## Task prompt
How many of the lines contain the string "scene"? Give the number, with no other words.

## Data rows
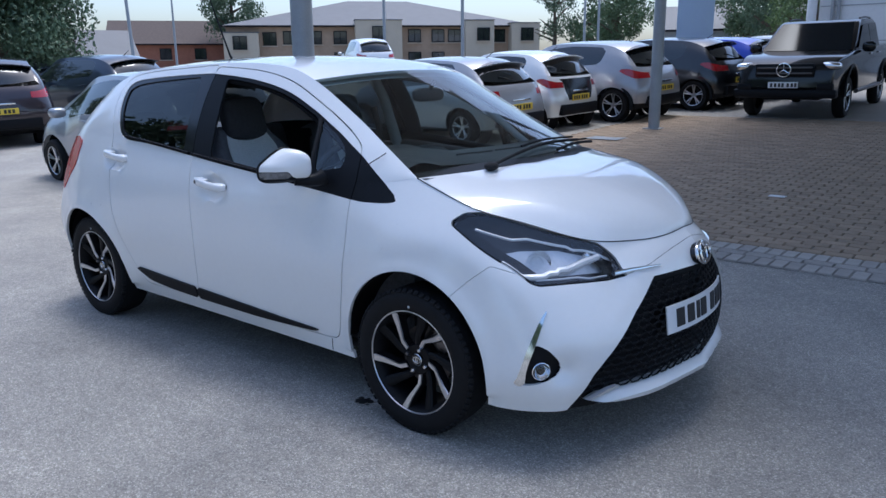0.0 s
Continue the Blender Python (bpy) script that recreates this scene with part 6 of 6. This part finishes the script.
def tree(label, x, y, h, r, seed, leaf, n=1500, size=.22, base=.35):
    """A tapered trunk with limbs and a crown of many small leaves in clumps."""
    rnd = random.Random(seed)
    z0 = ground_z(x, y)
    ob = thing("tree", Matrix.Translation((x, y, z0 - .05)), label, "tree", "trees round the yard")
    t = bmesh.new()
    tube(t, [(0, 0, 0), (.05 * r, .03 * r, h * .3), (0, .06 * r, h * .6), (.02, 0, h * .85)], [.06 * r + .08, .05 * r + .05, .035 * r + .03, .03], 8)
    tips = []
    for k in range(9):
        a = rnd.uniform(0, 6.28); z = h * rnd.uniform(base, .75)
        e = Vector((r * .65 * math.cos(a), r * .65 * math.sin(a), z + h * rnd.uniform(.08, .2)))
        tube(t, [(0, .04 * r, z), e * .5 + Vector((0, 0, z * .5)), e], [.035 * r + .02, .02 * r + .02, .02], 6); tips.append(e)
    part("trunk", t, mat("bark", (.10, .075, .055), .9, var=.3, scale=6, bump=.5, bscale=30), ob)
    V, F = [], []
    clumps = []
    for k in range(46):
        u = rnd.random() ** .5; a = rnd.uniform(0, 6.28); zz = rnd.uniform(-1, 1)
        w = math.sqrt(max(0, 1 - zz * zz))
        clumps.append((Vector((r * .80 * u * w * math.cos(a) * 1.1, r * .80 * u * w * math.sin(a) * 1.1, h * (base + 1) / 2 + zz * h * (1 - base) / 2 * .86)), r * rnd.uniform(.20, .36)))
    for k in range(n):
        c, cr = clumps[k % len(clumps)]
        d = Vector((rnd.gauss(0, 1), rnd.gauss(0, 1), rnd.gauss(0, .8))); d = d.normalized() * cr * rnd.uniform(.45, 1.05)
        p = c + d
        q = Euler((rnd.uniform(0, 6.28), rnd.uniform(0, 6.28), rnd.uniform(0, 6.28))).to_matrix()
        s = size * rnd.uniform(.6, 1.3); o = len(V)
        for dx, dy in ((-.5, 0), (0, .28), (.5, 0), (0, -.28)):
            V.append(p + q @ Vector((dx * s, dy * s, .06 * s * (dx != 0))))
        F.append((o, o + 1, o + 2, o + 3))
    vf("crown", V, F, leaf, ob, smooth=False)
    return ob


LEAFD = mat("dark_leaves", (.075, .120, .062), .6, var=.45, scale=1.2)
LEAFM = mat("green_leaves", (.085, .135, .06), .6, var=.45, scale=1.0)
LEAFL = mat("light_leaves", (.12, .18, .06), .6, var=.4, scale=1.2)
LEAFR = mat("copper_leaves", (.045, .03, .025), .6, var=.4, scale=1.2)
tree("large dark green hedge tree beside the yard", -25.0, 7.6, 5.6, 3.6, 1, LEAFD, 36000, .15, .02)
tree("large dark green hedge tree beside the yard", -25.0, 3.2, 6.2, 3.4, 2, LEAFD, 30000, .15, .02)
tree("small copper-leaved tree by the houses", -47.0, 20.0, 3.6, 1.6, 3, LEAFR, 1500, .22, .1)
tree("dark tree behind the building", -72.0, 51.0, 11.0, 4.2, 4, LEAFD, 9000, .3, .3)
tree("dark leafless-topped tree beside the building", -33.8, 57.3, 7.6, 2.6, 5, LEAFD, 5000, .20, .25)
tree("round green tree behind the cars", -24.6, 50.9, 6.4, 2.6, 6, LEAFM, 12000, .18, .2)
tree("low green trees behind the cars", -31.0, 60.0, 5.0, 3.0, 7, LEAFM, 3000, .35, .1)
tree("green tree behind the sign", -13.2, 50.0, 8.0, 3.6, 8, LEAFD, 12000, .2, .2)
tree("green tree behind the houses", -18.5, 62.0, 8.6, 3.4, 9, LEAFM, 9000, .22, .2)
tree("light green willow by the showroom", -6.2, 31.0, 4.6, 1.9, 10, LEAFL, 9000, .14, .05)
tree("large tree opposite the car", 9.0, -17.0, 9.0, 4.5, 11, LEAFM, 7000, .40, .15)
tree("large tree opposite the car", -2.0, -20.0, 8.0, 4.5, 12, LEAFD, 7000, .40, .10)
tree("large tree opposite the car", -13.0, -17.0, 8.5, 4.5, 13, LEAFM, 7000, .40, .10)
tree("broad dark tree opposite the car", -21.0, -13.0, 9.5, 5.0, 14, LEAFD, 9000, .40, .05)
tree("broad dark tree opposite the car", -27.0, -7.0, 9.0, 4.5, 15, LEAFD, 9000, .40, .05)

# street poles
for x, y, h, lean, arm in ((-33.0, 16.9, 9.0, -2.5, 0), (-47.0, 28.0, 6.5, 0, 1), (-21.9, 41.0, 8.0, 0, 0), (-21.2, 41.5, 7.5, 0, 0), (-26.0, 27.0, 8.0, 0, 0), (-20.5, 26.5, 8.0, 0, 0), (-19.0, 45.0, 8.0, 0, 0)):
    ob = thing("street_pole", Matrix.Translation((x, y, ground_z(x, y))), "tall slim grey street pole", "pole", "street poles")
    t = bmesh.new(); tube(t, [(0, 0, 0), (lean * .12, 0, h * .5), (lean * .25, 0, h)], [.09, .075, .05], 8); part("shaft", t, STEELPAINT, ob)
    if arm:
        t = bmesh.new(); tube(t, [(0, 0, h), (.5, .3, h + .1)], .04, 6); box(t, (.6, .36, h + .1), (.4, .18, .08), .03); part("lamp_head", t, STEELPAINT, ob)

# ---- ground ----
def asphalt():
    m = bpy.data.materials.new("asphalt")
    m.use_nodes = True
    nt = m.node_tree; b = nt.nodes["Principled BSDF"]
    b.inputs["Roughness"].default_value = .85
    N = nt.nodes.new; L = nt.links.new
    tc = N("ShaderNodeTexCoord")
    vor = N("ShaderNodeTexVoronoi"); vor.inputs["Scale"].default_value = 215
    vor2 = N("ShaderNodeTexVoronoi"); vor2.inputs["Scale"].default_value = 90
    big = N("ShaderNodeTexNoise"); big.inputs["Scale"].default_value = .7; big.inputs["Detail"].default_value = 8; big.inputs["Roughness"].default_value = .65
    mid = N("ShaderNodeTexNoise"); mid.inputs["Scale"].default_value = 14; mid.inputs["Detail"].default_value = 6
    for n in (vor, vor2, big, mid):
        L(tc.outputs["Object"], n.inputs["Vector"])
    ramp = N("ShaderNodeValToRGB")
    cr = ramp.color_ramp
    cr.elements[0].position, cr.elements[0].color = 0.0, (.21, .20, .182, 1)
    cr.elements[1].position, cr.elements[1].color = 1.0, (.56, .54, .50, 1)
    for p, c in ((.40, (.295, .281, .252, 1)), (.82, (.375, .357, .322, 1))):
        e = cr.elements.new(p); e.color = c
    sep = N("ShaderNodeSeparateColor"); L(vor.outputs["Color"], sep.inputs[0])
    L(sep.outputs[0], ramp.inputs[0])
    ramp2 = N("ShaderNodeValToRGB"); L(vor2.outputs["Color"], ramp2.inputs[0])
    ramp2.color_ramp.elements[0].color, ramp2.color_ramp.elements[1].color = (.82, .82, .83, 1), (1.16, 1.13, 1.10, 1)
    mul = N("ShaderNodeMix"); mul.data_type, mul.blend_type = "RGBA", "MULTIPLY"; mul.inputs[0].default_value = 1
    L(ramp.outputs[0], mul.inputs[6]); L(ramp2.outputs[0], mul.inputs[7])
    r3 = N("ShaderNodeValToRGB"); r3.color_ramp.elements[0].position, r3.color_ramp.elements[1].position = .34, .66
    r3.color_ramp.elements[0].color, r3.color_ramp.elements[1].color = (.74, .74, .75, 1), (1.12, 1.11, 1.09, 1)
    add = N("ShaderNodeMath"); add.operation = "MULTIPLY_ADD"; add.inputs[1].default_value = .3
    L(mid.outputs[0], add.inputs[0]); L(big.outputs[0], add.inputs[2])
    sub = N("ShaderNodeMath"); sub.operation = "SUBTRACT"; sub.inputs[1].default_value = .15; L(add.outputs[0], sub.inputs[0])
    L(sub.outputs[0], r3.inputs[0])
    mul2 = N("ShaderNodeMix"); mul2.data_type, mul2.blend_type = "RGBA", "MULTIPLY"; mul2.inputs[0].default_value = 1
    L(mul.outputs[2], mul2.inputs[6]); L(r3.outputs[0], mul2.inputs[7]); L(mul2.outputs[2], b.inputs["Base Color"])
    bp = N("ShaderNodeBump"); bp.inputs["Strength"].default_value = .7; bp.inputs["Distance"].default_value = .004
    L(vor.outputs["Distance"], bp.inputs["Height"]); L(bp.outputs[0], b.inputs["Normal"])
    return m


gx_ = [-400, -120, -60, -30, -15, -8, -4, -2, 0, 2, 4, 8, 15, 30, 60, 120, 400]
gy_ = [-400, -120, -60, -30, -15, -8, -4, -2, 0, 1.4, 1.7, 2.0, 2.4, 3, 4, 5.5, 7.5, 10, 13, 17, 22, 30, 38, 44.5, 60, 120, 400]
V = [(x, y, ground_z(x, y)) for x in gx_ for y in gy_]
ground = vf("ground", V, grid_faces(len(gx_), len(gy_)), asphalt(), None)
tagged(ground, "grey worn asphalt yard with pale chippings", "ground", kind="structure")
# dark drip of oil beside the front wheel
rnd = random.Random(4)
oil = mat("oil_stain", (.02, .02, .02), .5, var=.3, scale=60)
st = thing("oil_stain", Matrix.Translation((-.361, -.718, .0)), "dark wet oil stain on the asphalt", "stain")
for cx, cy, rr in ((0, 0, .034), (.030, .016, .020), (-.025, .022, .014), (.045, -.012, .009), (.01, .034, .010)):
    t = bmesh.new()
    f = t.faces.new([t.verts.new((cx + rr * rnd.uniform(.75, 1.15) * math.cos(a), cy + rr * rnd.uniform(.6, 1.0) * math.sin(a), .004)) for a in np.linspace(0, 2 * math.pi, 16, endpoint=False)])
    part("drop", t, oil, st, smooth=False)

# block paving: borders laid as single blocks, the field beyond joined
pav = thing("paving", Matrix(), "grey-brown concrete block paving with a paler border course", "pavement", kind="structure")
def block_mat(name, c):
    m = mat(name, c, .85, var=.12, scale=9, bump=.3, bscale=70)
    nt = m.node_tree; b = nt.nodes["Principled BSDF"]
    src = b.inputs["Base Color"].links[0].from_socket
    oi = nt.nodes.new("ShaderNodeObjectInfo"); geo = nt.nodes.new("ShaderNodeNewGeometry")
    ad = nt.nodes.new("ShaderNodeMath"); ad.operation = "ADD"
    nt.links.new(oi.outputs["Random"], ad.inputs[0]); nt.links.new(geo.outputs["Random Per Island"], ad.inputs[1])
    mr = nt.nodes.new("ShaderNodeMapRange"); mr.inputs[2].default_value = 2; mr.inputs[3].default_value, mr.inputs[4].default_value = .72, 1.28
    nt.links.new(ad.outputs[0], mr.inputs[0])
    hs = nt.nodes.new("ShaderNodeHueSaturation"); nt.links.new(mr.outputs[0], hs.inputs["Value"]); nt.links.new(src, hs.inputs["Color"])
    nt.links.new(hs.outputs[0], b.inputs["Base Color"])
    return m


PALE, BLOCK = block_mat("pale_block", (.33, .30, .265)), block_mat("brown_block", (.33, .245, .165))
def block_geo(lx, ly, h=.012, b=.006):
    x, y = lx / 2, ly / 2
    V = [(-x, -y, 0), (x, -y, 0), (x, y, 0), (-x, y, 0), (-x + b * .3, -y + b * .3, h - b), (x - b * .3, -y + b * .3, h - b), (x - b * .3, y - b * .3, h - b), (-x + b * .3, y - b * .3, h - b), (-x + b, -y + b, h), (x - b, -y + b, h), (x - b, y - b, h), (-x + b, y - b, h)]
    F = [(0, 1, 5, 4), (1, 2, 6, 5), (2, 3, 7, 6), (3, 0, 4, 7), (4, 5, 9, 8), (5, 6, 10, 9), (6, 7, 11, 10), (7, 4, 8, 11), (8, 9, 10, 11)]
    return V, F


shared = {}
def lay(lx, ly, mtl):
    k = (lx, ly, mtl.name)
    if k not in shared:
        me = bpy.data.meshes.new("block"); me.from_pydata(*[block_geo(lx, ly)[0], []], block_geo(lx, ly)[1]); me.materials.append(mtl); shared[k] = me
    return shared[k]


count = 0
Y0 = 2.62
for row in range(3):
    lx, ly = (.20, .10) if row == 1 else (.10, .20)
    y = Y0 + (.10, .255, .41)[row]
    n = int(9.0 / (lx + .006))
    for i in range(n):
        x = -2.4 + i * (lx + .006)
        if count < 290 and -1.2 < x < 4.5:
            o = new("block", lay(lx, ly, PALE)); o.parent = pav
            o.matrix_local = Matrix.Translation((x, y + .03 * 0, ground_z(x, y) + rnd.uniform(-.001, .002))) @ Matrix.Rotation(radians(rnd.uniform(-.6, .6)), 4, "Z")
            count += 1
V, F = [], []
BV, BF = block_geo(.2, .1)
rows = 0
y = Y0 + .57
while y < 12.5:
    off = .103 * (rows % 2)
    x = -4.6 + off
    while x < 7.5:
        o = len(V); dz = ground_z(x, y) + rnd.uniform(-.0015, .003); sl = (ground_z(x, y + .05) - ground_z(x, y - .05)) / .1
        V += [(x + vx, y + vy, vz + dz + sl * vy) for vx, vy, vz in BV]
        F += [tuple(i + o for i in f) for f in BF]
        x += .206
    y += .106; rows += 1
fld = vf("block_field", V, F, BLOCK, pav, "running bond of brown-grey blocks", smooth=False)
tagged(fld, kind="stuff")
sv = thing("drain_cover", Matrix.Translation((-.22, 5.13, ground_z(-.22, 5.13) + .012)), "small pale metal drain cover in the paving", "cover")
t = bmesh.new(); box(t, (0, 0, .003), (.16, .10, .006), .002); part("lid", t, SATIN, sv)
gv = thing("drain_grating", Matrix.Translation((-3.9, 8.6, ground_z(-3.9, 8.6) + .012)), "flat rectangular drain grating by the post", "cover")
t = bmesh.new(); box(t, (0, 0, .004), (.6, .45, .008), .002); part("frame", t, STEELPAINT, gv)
* * *
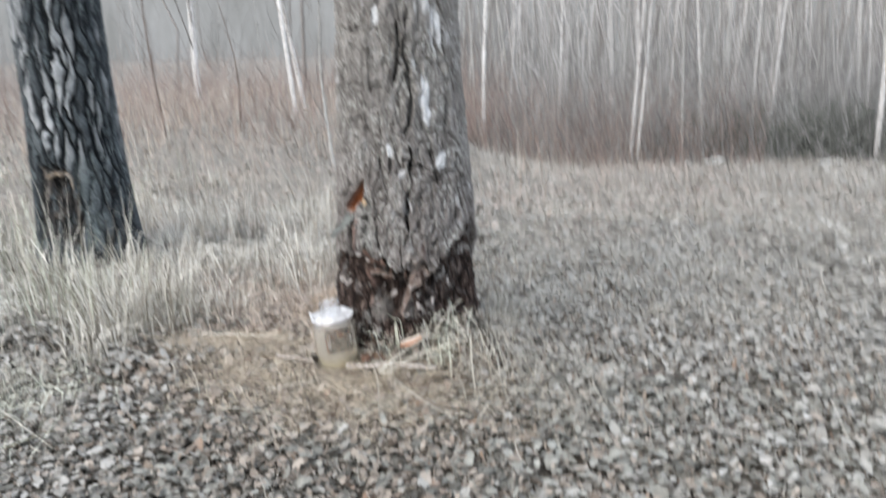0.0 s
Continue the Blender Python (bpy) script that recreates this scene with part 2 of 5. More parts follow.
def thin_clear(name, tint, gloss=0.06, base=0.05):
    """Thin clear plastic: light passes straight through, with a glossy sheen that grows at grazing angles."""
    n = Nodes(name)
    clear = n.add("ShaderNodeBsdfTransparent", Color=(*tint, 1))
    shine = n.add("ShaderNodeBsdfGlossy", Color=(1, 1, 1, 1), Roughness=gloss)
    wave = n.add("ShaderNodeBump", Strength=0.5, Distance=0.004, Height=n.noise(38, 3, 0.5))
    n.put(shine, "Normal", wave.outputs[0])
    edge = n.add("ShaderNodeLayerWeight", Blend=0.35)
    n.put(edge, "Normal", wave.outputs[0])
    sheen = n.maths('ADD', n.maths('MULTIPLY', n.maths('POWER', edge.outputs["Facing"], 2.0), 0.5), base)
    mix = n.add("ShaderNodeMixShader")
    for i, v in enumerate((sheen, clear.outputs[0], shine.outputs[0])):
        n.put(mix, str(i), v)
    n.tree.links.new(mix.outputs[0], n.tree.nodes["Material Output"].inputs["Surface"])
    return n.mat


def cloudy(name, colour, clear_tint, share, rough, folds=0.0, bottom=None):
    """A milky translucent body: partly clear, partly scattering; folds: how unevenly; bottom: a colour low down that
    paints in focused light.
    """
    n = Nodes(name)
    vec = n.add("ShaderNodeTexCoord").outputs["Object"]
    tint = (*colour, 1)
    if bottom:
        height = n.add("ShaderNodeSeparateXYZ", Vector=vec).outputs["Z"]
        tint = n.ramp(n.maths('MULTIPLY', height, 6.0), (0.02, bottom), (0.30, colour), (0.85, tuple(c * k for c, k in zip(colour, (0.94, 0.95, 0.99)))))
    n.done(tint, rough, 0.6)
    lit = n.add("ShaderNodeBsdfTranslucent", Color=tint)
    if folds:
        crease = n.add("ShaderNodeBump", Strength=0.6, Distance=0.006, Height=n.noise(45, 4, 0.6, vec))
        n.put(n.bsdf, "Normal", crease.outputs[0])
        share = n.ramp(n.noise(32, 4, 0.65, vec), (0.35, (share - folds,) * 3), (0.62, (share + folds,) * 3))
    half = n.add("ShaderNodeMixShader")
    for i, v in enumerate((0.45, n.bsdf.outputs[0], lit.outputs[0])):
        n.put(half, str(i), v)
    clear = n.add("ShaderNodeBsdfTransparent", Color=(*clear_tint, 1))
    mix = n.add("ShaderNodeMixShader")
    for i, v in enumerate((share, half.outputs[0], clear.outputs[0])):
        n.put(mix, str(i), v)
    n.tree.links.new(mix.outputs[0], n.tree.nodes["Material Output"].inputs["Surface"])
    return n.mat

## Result
2